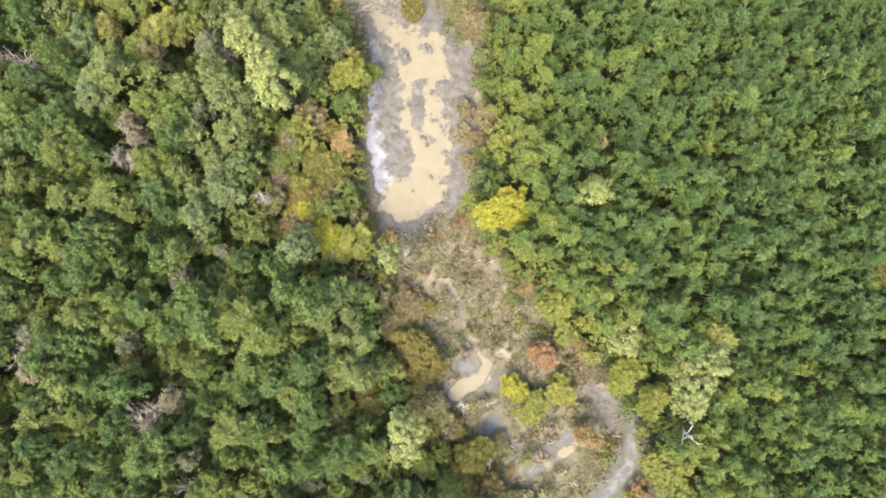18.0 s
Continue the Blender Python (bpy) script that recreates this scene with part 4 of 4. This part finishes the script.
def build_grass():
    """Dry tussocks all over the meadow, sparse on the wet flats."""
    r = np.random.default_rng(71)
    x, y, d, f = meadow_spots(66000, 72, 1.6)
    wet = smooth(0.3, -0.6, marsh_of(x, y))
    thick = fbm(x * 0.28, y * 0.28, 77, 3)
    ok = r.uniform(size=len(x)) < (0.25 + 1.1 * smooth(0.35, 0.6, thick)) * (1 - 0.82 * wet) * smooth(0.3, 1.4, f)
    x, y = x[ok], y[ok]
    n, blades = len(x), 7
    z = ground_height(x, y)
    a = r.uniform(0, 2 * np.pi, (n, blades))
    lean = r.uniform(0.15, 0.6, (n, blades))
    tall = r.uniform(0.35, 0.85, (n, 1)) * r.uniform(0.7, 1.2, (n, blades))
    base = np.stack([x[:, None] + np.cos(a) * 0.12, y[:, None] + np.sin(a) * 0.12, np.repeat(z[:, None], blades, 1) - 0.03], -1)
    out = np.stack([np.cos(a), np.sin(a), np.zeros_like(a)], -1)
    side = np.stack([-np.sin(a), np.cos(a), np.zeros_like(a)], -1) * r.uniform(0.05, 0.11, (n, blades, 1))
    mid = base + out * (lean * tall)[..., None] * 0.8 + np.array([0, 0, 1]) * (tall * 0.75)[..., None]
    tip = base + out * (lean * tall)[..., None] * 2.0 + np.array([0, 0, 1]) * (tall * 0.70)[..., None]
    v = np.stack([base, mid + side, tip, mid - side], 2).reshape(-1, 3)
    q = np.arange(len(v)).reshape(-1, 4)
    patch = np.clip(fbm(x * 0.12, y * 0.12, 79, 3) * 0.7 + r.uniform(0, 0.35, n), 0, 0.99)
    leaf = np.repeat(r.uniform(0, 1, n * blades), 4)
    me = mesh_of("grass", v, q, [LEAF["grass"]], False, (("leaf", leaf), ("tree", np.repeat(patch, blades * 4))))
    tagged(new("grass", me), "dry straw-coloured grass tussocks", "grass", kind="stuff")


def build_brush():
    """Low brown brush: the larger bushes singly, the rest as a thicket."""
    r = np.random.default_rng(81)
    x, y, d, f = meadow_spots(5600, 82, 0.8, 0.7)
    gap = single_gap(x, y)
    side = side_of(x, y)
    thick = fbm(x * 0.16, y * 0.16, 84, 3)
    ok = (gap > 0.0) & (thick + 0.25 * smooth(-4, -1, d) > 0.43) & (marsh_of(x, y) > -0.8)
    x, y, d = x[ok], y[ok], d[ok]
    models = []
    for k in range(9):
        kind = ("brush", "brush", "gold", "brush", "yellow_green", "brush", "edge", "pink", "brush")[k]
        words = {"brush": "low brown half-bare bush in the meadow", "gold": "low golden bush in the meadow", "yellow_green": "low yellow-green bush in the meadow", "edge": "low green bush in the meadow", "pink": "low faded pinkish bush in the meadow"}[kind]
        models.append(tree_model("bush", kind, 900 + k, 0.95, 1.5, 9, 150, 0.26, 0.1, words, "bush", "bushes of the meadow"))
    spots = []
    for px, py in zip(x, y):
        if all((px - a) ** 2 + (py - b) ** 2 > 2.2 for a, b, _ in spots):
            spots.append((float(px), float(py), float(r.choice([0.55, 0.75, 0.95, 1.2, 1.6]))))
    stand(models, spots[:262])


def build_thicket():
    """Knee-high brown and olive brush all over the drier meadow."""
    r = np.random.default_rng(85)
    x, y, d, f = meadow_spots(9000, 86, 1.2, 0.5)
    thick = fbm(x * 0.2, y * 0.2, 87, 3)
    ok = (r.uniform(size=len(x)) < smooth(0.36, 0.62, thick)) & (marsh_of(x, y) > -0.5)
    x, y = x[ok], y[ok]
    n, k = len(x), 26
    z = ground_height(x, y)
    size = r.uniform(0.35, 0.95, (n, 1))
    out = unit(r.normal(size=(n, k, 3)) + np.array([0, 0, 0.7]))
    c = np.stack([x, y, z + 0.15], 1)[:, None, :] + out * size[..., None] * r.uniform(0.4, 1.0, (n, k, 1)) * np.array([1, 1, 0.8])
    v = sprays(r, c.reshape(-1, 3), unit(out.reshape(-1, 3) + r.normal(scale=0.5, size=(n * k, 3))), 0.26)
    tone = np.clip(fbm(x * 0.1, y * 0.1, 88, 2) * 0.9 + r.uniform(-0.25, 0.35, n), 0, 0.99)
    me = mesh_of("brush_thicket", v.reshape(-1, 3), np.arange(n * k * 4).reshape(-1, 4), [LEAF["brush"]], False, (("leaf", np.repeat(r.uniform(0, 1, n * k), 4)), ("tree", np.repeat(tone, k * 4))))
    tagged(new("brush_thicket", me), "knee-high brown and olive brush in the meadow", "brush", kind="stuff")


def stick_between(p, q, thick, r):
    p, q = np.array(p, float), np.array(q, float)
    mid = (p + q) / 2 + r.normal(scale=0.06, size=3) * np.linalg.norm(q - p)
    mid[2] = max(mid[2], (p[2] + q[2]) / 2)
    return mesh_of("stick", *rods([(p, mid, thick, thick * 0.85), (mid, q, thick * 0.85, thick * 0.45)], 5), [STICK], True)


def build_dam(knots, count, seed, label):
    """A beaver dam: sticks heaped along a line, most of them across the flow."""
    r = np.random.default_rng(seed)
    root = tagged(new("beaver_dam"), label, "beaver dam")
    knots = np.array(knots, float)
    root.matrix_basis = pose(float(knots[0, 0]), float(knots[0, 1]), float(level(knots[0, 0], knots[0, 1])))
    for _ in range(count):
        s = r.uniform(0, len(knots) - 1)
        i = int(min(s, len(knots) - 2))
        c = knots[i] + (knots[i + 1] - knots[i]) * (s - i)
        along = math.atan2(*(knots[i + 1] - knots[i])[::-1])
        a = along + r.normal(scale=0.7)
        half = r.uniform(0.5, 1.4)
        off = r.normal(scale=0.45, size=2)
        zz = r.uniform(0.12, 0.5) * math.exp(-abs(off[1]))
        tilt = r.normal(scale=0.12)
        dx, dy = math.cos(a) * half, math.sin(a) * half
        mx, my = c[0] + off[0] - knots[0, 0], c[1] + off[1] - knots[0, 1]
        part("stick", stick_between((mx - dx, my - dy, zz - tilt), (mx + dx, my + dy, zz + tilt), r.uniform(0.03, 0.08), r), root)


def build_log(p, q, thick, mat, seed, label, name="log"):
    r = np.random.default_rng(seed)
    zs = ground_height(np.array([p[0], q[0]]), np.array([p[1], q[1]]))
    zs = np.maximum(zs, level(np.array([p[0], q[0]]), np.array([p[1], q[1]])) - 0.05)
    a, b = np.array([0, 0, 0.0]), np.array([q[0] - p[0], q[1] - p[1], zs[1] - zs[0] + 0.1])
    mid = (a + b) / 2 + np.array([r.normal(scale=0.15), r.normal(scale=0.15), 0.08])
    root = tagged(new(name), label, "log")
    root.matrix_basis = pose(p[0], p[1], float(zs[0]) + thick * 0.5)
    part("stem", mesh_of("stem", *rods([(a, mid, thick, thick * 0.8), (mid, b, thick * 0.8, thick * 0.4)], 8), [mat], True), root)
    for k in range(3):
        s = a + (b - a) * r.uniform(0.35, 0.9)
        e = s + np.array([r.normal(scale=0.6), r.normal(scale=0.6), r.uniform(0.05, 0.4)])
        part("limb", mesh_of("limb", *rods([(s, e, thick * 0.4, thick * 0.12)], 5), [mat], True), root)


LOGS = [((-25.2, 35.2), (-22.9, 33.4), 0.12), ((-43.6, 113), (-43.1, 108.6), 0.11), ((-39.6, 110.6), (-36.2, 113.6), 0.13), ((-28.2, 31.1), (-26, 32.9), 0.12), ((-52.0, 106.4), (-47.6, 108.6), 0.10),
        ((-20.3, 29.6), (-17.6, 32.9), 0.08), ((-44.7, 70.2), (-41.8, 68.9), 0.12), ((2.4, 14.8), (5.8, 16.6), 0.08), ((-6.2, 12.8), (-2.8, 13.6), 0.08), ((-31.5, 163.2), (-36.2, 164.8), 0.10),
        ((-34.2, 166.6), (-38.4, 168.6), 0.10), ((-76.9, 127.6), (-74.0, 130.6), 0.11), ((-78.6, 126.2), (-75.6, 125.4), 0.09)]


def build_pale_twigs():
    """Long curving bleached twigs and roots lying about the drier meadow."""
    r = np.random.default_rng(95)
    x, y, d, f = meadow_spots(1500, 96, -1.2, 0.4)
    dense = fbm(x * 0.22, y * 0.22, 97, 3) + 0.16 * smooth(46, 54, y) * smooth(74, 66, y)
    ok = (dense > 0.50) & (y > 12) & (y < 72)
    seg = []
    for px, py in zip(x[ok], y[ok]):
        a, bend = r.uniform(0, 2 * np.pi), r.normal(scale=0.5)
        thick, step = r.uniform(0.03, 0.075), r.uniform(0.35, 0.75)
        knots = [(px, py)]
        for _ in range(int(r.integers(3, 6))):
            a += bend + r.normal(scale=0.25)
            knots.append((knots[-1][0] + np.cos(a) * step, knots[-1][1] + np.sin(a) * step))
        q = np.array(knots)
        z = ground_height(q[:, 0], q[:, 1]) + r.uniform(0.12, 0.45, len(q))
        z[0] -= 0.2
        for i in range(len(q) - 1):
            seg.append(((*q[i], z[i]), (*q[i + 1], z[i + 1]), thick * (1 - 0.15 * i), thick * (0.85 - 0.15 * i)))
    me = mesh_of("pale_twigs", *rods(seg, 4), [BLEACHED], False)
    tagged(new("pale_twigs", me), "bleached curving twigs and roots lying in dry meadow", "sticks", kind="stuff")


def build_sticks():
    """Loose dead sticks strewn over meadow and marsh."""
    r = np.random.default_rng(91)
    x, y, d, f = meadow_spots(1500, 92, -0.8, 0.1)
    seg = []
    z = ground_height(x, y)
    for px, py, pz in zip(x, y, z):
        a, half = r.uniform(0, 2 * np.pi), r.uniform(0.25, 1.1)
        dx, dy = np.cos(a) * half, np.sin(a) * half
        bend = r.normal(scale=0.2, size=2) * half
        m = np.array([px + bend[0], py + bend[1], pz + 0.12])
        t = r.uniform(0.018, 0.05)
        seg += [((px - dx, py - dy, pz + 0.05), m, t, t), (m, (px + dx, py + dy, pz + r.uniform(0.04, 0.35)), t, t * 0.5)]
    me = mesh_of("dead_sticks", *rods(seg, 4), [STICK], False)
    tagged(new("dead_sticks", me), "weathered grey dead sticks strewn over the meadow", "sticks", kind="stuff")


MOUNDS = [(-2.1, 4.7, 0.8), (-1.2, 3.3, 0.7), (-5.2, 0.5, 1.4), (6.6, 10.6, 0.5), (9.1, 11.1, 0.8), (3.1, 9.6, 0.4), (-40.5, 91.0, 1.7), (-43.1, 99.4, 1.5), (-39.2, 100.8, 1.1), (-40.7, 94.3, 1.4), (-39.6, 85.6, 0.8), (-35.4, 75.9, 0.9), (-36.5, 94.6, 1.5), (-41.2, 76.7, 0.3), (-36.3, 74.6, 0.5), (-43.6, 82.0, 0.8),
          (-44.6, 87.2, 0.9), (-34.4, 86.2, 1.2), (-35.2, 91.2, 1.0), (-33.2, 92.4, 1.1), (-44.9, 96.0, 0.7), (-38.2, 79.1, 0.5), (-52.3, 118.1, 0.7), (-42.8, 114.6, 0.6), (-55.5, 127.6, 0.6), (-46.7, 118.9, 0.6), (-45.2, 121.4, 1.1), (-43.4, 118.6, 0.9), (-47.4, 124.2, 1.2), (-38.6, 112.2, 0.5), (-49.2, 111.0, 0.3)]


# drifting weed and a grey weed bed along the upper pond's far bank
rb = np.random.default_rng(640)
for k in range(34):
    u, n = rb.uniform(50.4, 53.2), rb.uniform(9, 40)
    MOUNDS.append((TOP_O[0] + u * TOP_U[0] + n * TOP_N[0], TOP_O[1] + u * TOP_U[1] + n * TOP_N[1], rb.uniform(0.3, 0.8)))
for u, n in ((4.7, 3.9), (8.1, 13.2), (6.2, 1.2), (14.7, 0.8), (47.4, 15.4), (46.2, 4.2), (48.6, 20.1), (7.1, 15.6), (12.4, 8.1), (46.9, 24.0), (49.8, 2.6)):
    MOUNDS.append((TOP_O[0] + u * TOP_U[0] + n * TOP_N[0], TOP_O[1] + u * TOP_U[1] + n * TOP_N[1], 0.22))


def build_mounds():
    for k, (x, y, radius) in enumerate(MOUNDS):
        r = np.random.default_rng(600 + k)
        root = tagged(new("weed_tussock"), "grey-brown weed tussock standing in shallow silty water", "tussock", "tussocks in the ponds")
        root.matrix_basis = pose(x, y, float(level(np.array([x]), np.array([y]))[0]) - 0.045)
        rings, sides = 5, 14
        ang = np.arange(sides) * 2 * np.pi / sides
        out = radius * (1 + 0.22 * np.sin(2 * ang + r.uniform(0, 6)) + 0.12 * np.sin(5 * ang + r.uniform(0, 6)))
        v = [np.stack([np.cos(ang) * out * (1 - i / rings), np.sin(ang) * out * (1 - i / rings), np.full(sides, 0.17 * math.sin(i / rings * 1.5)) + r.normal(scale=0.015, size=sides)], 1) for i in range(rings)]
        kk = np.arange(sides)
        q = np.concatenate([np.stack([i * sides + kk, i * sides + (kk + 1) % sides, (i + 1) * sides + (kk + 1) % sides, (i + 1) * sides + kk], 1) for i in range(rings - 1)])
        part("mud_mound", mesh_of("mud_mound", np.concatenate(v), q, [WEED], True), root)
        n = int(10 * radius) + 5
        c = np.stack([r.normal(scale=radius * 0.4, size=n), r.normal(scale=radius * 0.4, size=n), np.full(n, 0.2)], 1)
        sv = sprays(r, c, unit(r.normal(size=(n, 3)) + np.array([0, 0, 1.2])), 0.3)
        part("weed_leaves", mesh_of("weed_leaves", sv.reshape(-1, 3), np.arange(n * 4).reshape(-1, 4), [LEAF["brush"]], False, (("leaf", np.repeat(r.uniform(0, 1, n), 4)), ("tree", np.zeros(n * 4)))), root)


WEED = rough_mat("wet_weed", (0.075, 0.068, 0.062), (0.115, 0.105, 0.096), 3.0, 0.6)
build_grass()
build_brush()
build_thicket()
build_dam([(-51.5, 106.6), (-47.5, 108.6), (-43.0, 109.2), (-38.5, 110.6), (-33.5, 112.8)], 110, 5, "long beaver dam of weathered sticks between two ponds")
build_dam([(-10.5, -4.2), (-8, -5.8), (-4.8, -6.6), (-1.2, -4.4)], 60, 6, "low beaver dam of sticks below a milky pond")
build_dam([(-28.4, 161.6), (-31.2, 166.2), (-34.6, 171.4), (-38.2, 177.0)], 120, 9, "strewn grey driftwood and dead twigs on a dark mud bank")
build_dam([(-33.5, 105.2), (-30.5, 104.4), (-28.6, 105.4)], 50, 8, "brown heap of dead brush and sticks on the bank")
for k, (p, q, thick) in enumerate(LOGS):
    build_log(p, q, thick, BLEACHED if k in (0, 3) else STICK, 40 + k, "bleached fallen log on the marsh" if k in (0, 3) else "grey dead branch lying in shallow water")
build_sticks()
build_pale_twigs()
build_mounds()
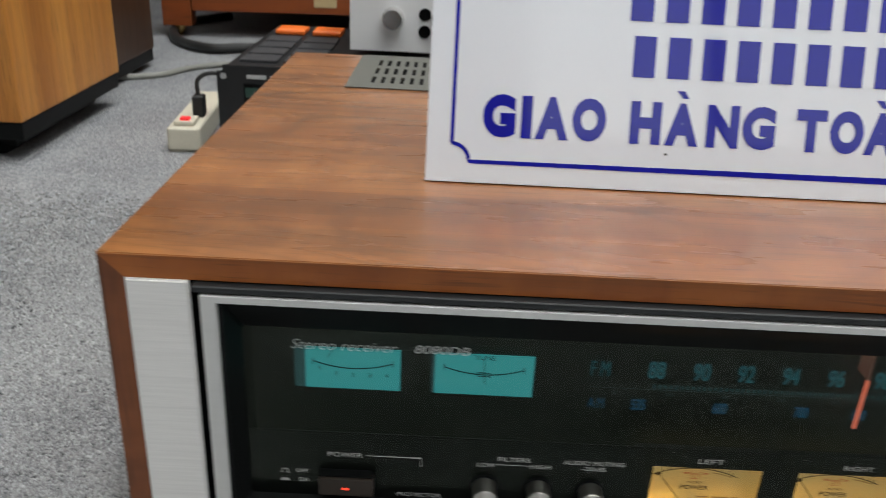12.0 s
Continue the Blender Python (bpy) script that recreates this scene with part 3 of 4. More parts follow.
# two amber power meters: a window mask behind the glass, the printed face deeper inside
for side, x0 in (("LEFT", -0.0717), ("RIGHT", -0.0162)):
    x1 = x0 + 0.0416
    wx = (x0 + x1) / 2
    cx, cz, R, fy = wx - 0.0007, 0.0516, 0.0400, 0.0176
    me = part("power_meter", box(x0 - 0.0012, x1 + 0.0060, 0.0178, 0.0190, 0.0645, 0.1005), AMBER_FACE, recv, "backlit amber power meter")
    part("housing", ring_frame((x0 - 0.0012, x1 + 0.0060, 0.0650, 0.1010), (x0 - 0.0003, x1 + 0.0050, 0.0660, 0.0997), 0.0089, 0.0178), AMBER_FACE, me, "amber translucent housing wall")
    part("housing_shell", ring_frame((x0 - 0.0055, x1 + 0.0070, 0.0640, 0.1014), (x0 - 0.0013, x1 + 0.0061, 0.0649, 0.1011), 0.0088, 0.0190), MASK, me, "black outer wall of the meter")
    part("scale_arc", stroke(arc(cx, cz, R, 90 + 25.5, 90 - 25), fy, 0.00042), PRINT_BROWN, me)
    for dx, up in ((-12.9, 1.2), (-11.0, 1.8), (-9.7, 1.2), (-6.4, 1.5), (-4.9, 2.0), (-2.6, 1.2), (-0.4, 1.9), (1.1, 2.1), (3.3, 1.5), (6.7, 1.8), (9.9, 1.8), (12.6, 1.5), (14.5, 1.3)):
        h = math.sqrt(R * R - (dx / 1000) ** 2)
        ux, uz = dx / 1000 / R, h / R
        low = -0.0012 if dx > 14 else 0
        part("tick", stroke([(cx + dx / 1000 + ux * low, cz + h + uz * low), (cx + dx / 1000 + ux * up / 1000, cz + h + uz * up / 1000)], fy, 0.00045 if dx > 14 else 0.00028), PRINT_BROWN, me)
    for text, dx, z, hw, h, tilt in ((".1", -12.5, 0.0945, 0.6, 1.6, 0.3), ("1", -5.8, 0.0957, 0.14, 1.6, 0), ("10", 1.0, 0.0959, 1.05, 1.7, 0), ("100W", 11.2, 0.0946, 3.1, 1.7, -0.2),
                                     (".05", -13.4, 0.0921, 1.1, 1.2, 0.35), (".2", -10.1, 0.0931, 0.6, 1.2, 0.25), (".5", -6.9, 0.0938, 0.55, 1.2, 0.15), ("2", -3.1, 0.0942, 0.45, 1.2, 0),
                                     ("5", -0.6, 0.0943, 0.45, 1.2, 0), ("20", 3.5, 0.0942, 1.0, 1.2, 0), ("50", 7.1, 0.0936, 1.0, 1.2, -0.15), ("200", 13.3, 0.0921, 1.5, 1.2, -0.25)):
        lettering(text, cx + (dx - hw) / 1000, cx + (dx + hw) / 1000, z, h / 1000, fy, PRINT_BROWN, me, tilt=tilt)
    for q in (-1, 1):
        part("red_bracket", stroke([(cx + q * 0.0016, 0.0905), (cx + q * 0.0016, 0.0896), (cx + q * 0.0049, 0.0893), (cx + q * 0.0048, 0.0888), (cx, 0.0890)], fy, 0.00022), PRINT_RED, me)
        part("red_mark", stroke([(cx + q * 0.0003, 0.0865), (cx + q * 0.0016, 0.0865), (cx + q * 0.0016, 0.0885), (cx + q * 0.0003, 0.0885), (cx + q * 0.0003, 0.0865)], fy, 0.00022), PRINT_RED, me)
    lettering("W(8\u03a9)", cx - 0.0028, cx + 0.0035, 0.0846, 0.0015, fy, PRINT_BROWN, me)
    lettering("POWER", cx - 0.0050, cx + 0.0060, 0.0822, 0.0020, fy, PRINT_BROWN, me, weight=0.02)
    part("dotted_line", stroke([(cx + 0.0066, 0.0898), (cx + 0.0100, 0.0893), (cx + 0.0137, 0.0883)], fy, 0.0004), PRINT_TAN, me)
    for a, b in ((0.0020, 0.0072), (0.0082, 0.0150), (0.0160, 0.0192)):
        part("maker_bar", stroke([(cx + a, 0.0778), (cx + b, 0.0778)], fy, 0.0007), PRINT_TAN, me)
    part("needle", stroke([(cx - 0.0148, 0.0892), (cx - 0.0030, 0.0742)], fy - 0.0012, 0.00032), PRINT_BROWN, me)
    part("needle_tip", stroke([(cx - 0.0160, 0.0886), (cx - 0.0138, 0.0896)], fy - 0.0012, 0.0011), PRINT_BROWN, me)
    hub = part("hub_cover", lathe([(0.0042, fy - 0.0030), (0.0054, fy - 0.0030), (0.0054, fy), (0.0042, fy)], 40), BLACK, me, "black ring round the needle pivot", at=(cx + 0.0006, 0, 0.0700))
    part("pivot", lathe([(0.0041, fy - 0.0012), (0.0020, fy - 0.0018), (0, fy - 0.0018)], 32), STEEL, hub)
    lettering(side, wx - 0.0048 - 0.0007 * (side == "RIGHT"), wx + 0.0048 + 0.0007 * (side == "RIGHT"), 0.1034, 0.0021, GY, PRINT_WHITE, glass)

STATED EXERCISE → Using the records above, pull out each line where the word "that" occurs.

TASK SOLUTION →
Continue the Blender Python (bpy) script that recreates this scene with part 4 of 4. This part finishes the script.
Continue the Blender Python (bpy) script that recreates this scene with part 3 of 4. More parts follow.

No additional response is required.